Tuesday, July 24, 2007

A PR Victory in the War on Terror


A new article published by the Associated Press suggests that the tide has turned against extremist groups among Muslims worldwide. The piece, published today, is based on a survey taken by the Pew Research Center, which was taken in nearly 50 countries around the globe. The survey's findings are heartening, indicating a dive in public support for Al-Qaeda, Osama bin Laden, and terrorism in general. 7 of 8 majority-Muslim states registered a decline in support for such extremists.

Some highlights: Bin Laden's popularity fell from 56 to 20% in the past four years amongst Muslims in Jordan, while the number of Pakistanis supportive of suicide bombings fell from 41 to 9% in the same period. One notable exception was the mere 6% of Palestinians who say that suicide bombings can never be justified.

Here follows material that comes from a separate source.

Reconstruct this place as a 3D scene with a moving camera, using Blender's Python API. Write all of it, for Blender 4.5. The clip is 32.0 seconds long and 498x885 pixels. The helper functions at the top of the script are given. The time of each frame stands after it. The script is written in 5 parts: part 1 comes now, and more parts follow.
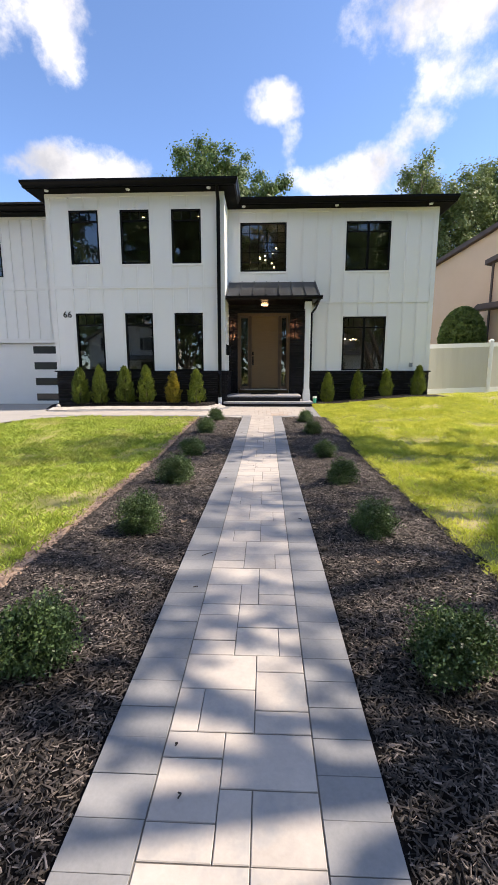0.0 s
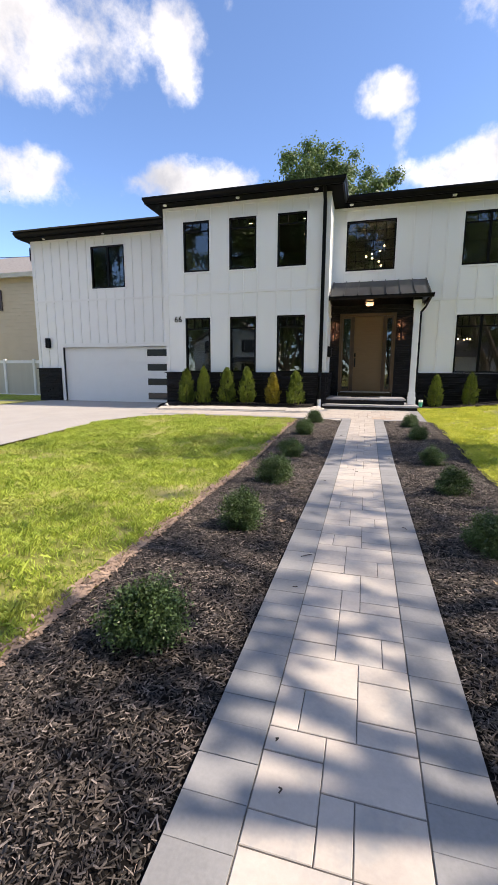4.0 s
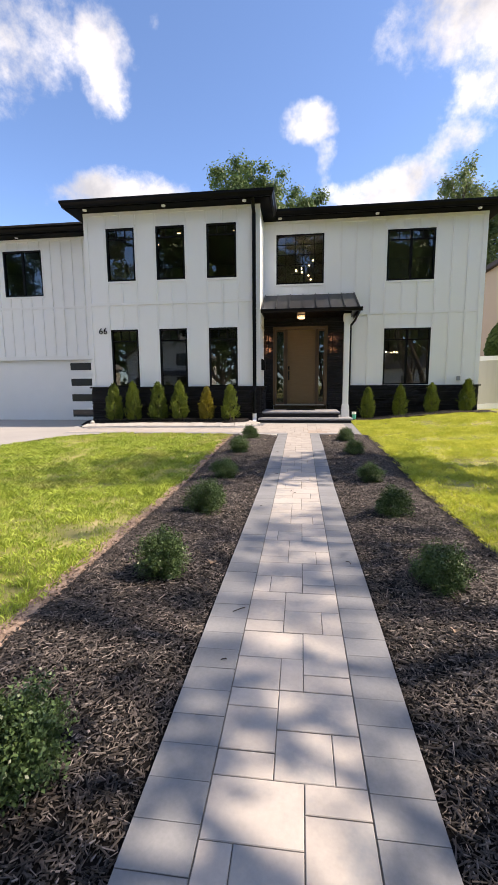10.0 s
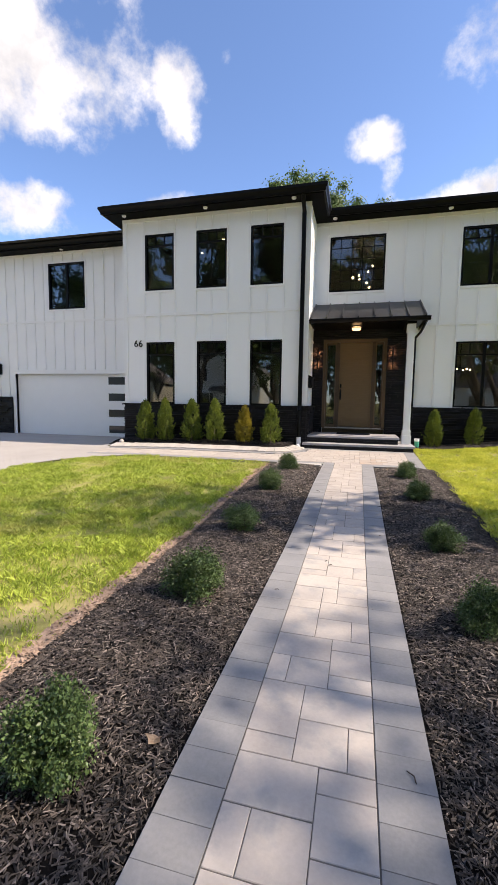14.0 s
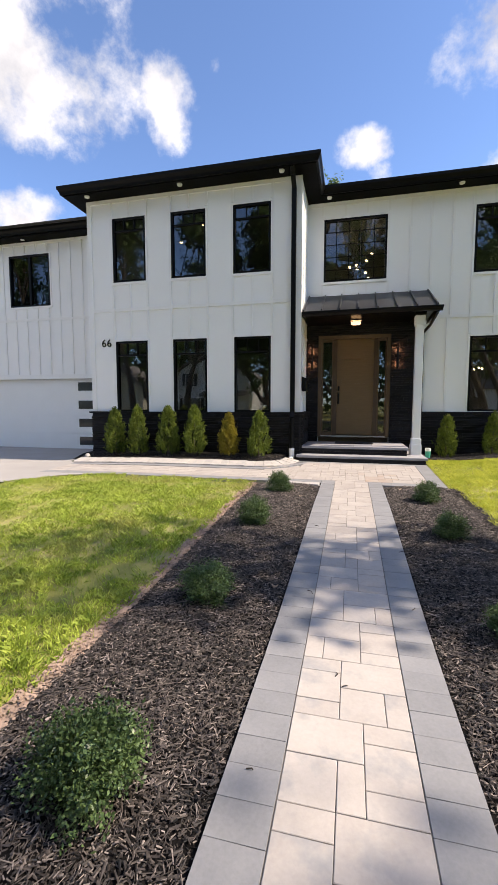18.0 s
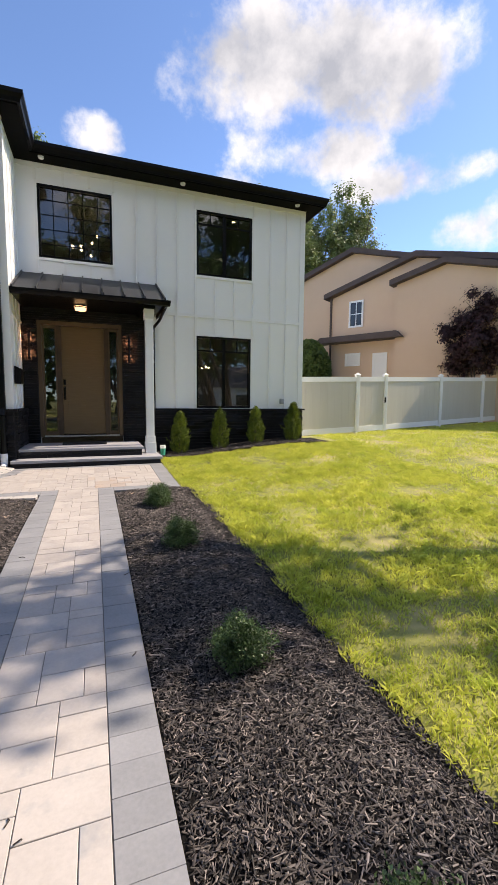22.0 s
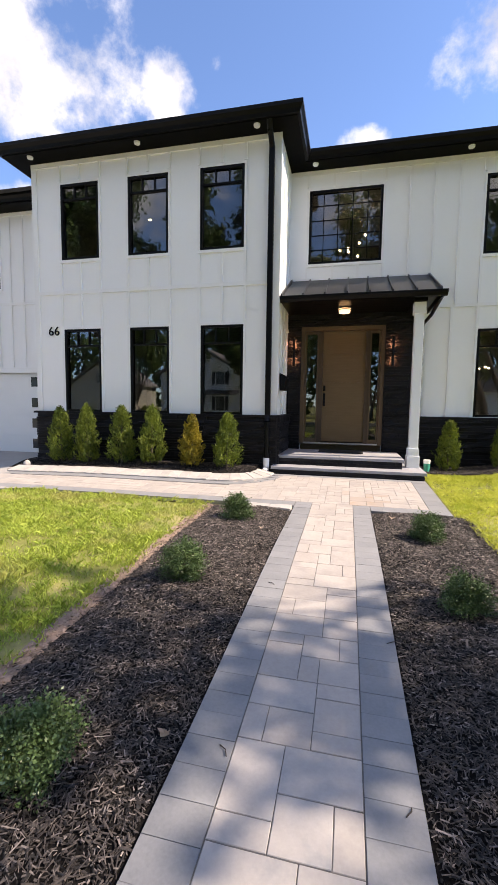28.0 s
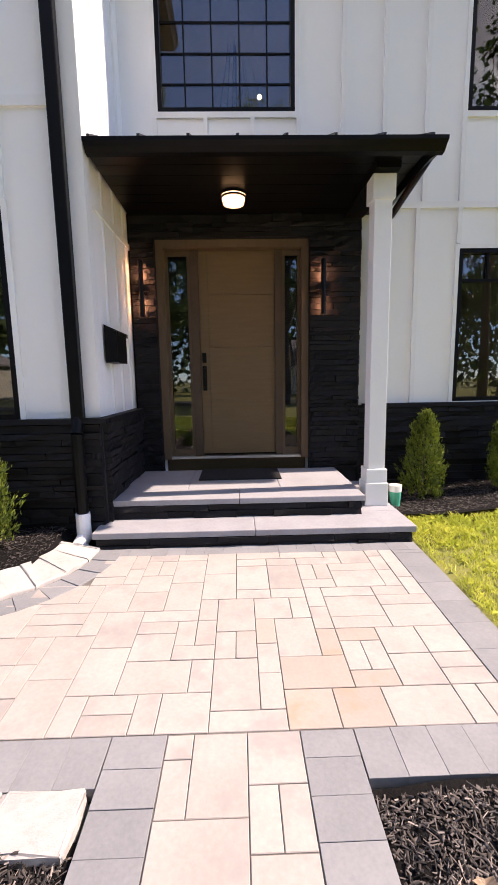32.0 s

The article seems to indicate that the main source of this positive trend is the increased prosperity of many majority-Muslim nations. According to this explanation, increasing GDP in oil-rich Middle Eastern states has caused the countries' populations to reject religious extremism. I don't buy this as the sole reason for this trend. It is logical that economic development leads people out of the desperation that causes terrorism. However, development in the Middle East has been steadily occurring over the past few decades, not just within the past four years. These same decades that have brought economic reform have seen a dramatic renaissance in Islamic extremism. The recent attempted terror attacks in the UK were carried out by upper-middle class physicians, not by the desperately poor and uneducated. The Saudi regime, one of the richest in the region, continues to perpetuate its version of Wahhabism, an extremist Islamic movement. The linkage between poverty and terrorism, while logical, is not absolute by any means. And even if we are to accept this link at face value, certainly the economic development over 4 short years does not go the whole way toward explaining a precipitous drop in support for extremists in the region. In this case, it seems, it's not just the economy stupid.